Mr Fleming reported, inter alia, as follows:— “The petitioners further ask that the scheme for the future administration of the trust should include a power to award a retiring allowance of £10 perannum to Miss Jemima Sinclair, late headmistress of the school. Miss Sinclair became a mistress in the school in 1849, and excepting for a break of five years, in 1880–1885, remained there until the school was closed in 1898. Her salary at the latter date was £60. She had been awarded a pension of £25 by the Scotch Education Department. This seems to me a suitable case for granting a small pension, but I think it right to direct your Lordships' attention to the case of the Dollar Institution, 18 R. 174. In that case, as here, the application was not for a general power of awarding pensions, but only for the purpose of enabling specific payments to be made to particular individuals, which otherwise there was no power to make. In that case the application was for alteration of a scheme under the Educational Endowments Act 1882, while the present is an appeal to the nobile officium of the Court, but I venture to think it is a matter for consideration whether the principle there laid down does not apply to the present case.”

Argued for the Petitioner—The case of the Governors of Dollar Institution, Petitioners, Nov. 28, 1890, 18 R. 174, was decided on the terms of the Education Endowments (Scotland) Act 1882 (45 and 46 Vict. c. 59), sec. 20, and was a proposal to grant retiring pensions to masters of a school which was still being kept up. It was not an authority on the present application, where the nobile officium of the Court was appealed to, and where the proposed allowance was of the nature of compensation to Miss Sinclair for being deprived of her employment. In all the cases compensation to teachers whose offices were abolished had been sanctioned— Governors of Logan and Johnston School, Dec. 5, 1890, 18 R. 190; Governors of Heriot Trust, Nov. 17, 1897, 25 R. 91; Shaw Stewart, Petitioner, July 18, 1899, 36 S.L.R. 924.

In other points of the proposed scheme certain amendments were agreed to.

Judgment:

Lord President—It appears to me that we may approve of the proposed scheme as amended at the bar. It is proper, however, in doing so, to say a word with reference to the second purpose of it. In approving of that purpose we are not going against anything which was decided in the case of the Dollar Institution, 18 R. 174. In that case the application was made under sec. 20 of the Educational Endowments Act 1882, for alteration of a scheme passed by the Educational Endowments Commissioners.
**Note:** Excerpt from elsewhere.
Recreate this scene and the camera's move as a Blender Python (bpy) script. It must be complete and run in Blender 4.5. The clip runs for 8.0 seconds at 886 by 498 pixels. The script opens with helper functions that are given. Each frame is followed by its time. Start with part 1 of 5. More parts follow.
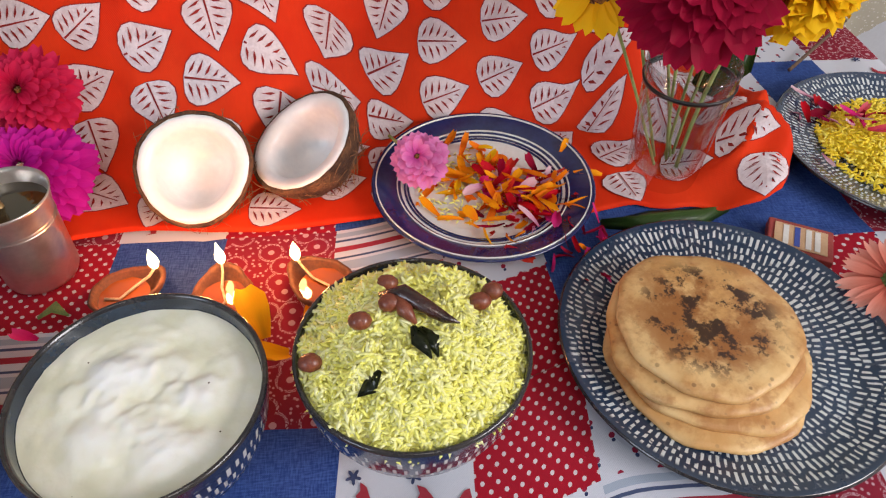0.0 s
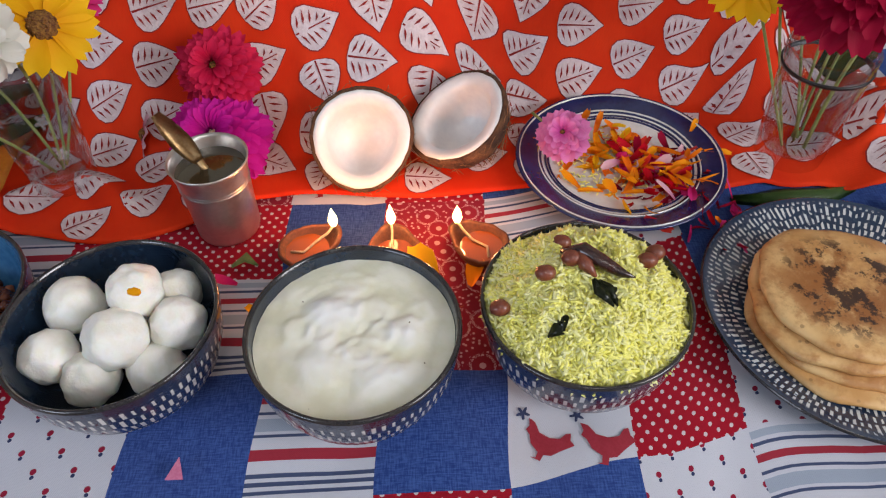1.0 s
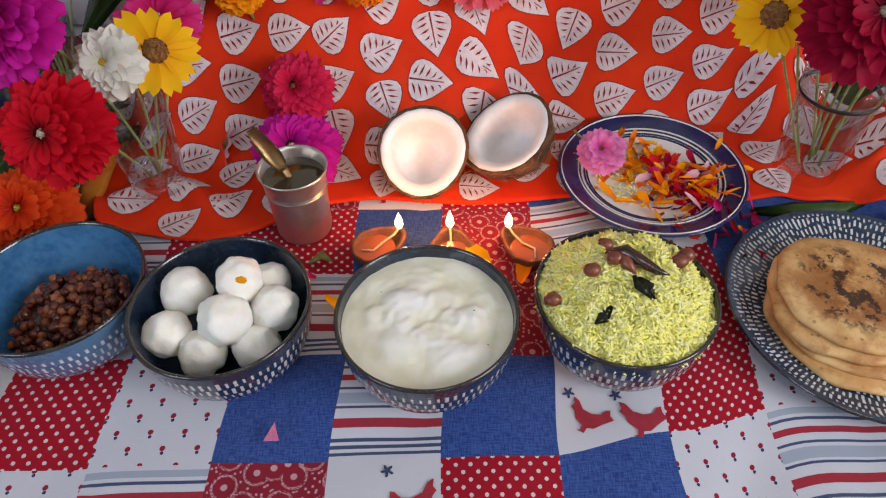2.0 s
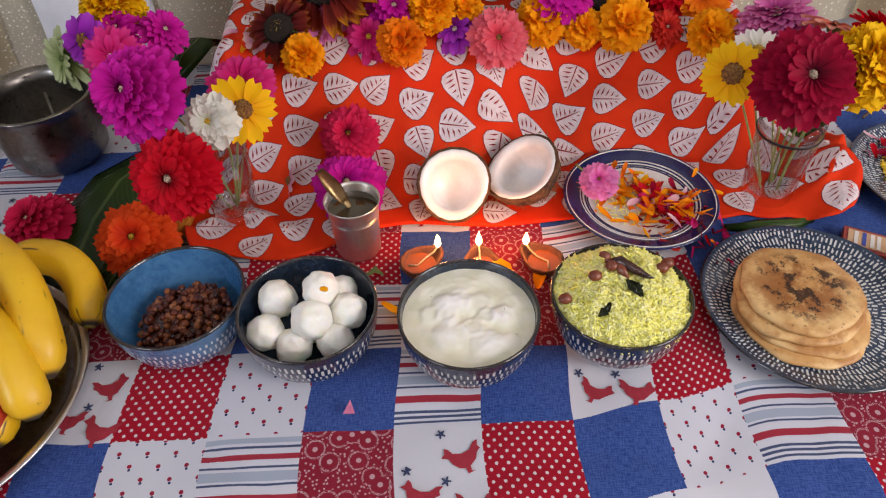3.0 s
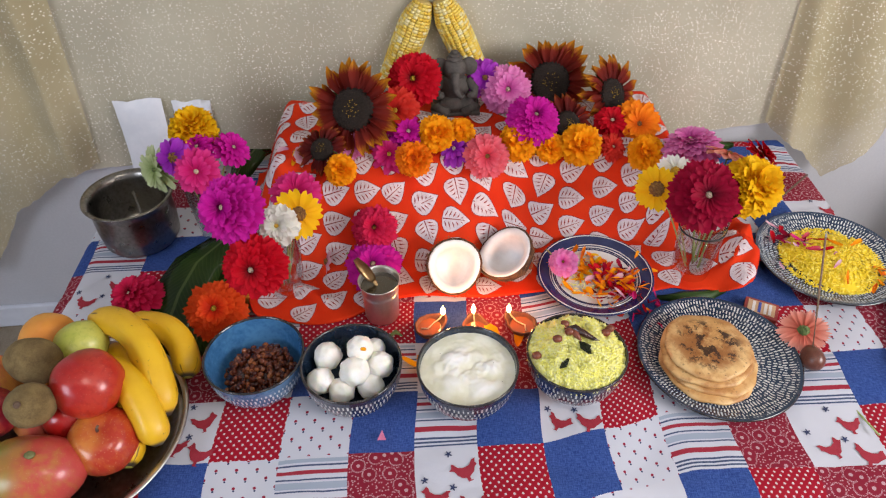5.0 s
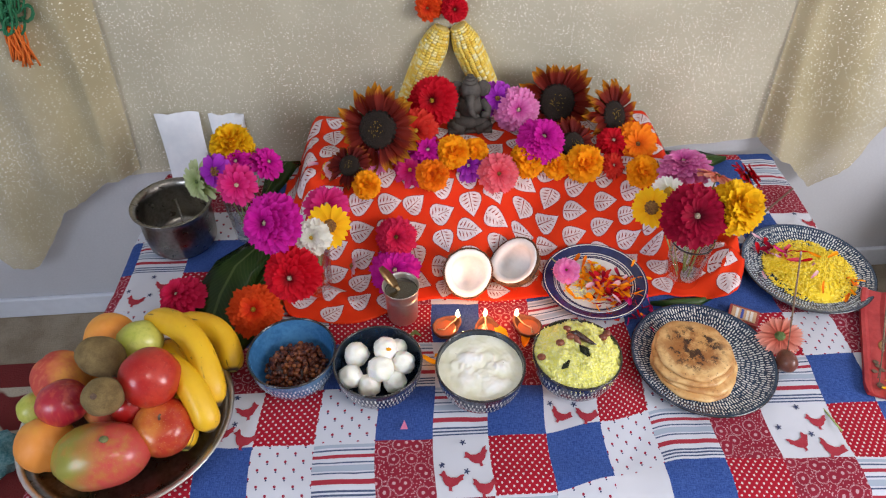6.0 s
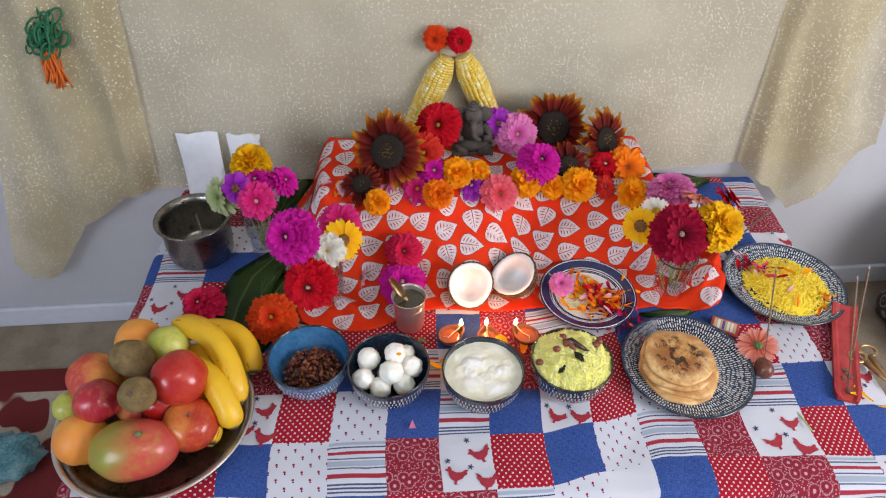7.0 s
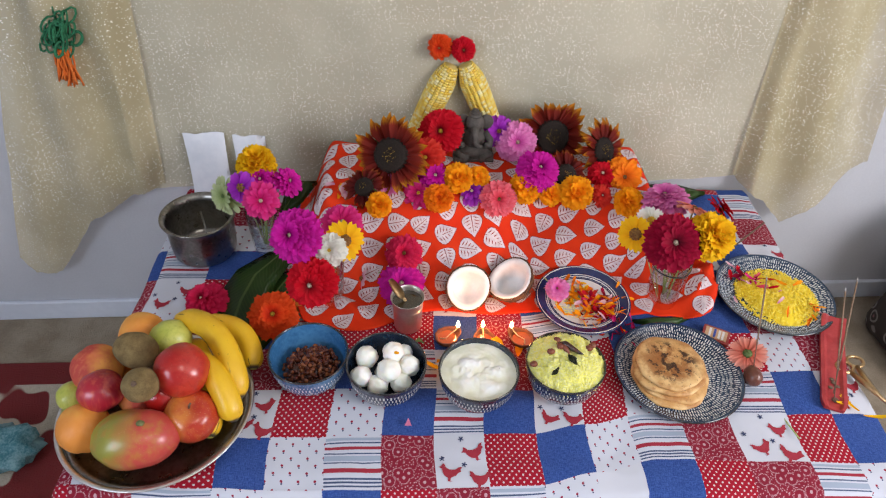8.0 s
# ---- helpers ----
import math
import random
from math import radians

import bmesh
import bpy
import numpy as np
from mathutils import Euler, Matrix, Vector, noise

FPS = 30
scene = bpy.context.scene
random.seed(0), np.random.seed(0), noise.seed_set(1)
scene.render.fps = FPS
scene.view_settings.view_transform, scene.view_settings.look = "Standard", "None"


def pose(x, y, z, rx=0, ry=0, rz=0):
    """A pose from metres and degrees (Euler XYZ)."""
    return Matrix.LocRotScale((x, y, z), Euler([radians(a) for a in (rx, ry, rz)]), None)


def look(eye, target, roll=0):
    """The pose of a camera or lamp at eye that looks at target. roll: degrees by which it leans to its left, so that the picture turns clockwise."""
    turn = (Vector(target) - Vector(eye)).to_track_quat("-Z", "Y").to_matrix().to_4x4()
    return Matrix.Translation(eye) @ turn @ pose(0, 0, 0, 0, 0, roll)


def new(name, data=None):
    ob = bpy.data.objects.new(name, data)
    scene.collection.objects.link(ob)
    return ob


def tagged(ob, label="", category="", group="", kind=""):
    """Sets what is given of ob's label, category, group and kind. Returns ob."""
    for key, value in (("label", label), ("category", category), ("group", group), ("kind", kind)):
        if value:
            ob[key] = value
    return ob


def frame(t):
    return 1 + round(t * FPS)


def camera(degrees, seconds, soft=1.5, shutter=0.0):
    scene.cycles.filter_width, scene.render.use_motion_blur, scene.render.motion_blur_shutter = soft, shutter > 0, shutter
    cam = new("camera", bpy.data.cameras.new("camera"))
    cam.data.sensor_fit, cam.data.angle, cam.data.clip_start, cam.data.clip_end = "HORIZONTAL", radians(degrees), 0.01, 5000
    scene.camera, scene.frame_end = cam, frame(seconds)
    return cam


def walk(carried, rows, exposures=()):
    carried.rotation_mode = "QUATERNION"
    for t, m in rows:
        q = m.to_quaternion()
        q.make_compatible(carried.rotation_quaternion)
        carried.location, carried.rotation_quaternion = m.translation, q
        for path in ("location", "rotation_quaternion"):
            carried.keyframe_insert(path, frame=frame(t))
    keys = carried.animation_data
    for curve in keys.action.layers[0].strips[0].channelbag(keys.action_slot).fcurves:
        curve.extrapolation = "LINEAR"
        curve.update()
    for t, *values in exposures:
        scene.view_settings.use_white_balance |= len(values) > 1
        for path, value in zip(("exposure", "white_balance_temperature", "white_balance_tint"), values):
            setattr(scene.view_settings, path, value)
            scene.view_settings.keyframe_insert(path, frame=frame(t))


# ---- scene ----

In conformity with the principles which, with the concurrence of the Education Department, governed the action of these Commissioners, they had not introduced into the scheme any power of granting pensions to aged or disabled teachers, and application was made to the Court, under section 20, to sanction what in terms purported to be a general power of granting pensions, but a power which, it was explained, was only intended to apply to the cases of three persons named, and the Court considered that they could not confer a benefit upon these persons under the colour of what purported to be an amendment of the scheme for the general administration of the trust. That was quite a different case from the present, because here the application is not made under the Educational Endowments Act of 1882. We are asked, in the exercise of our nobile officium, to settle a scheme for the administration of a trust the original purposes of which have failed, and in doing so we are not fettered by considerations applicable to petitions under the Act of 1882, or by the course of administration pursued in reference to schemes under that Act.

There are other reasons which would warrant us in sanctioning the proposed allowance of £10 per annum to Miss Jemima Sinclair. In principle, an allowance to a teacher who has been deprived of his or her office by the closing of a school, differs from a pension to an aged or disabled teacher whose office continues to exist, and for the effective service of which the funds may be required. By granting the allowance proposed in this case nothing will be withdrawn from the effective service of any existing office.

It may further be pointed out that the £10 per annum may be obtained from the income of the sum of £375, as to the disposal of which the trustees have the greatest latitude, without encroaching on the rest of the trust funds.

Lord Adam and Lord Kinnear concurred.

Lord M'Laren was absent.

The Court approved of the proposed scheme as amended at the bar.

Counsel:

Counsel for the Petitioners— Dove Wilson. Agents— Mackenzie & Kermack, W.S.